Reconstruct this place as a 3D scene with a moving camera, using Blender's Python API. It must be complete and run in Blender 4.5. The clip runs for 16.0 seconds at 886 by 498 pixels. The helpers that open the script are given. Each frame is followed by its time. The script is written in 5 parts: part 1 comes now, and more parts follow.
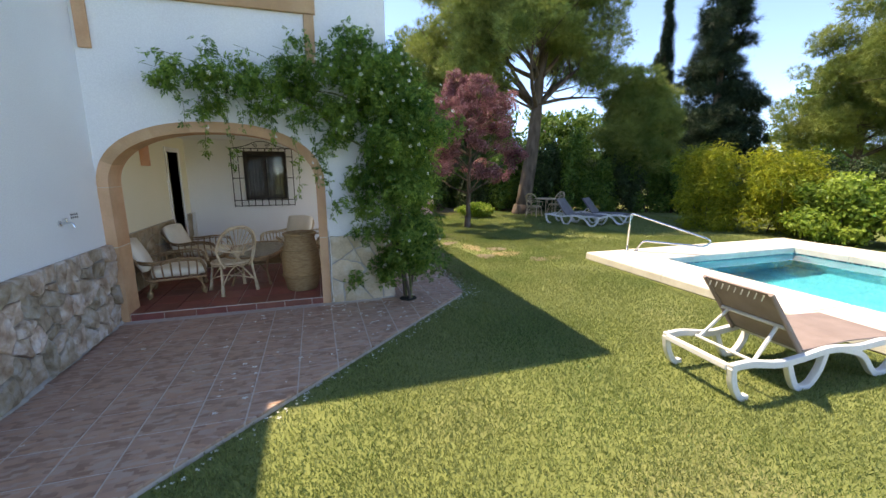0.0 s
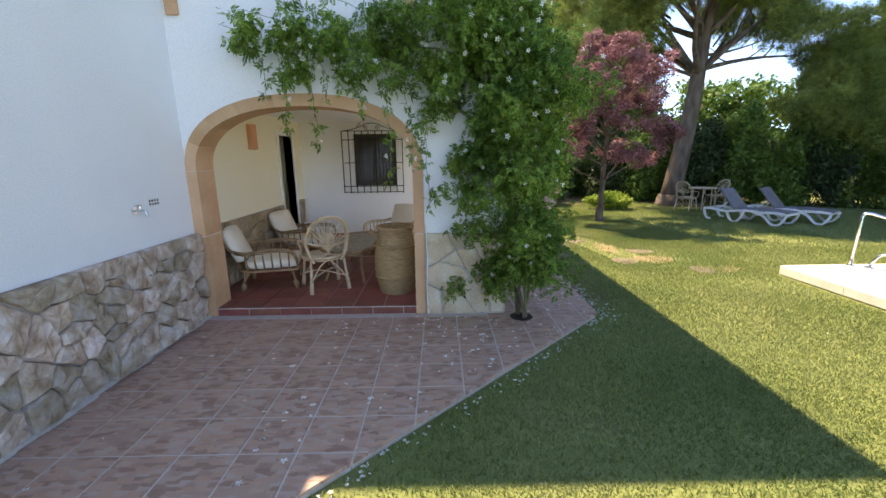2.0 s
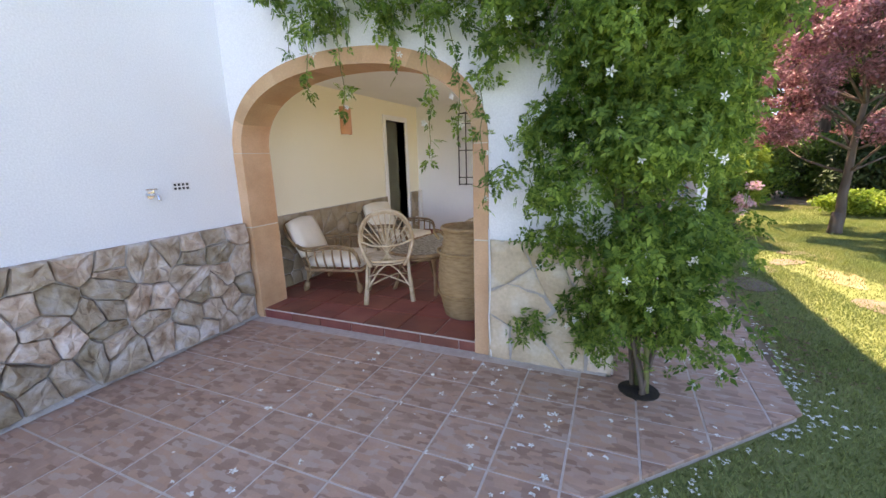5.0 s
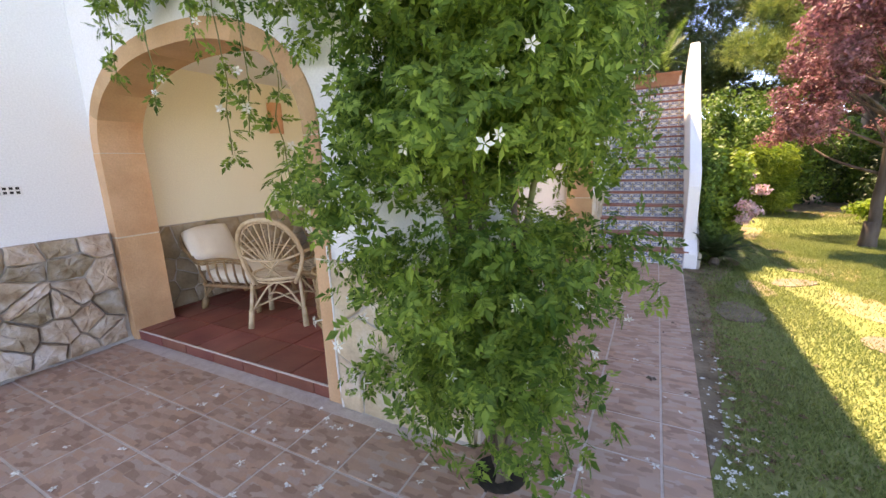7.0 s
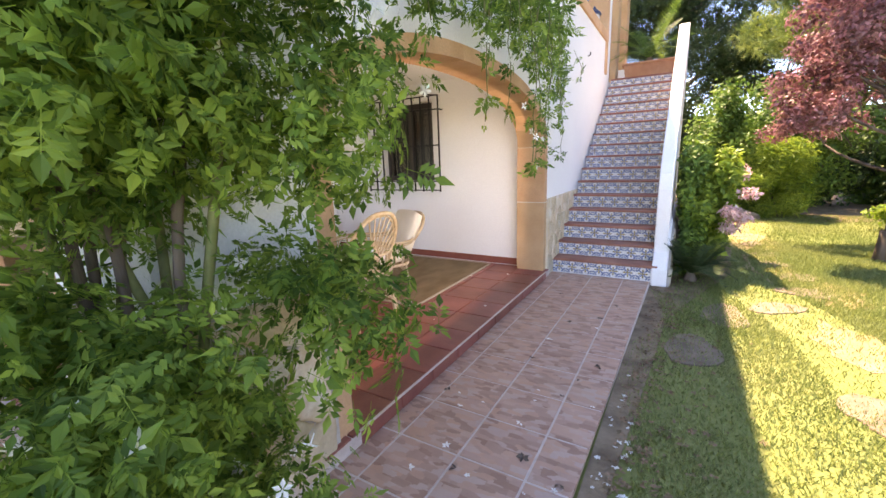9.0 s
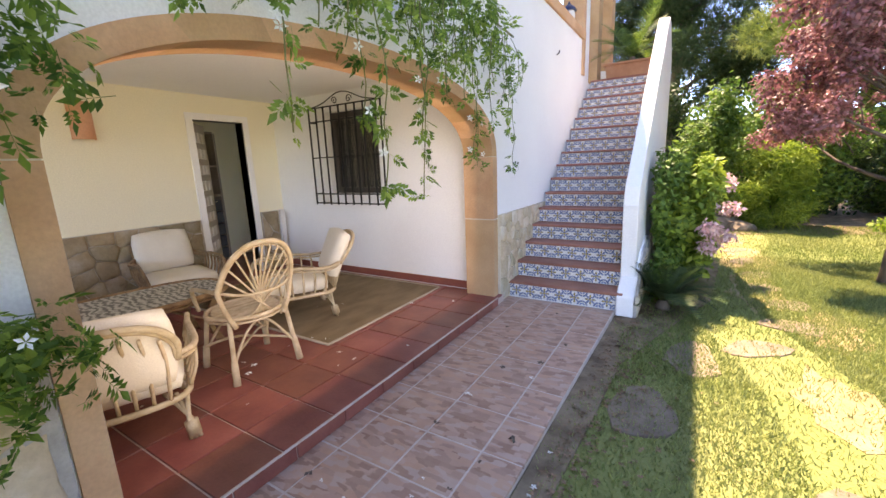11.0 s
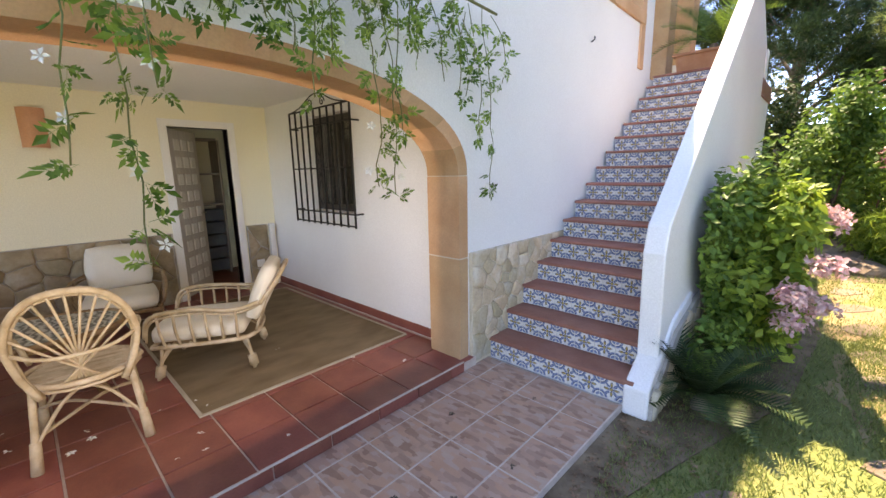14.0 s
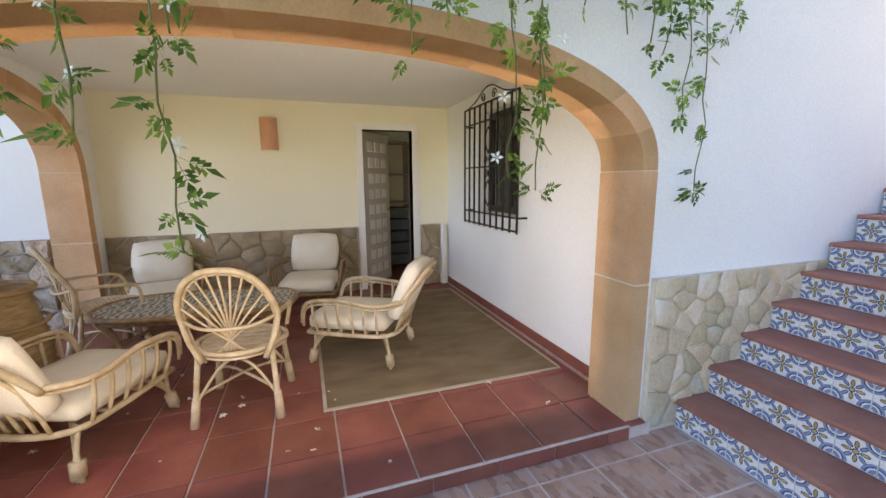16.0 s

REQUIRED WORK: Leave out the pictures and print every line of the data exactly.

EXERCISE ANSWER:
Reconstruct this place as a 3D scene with a moving camera, using Blender's Python API. It must be complete and run in Blender 4.5. The clip runs for 16.0 seconds at 886 by 498 pixels. The helpers that open the script are given. Each frame is followed by its time. The script is written in 5 parts: part 1 comes now, and more parts follow.
0.0 s
2.0 s
5.0 s
7.0 s
9.0 s
11.0 s
14.0 s
16.0 s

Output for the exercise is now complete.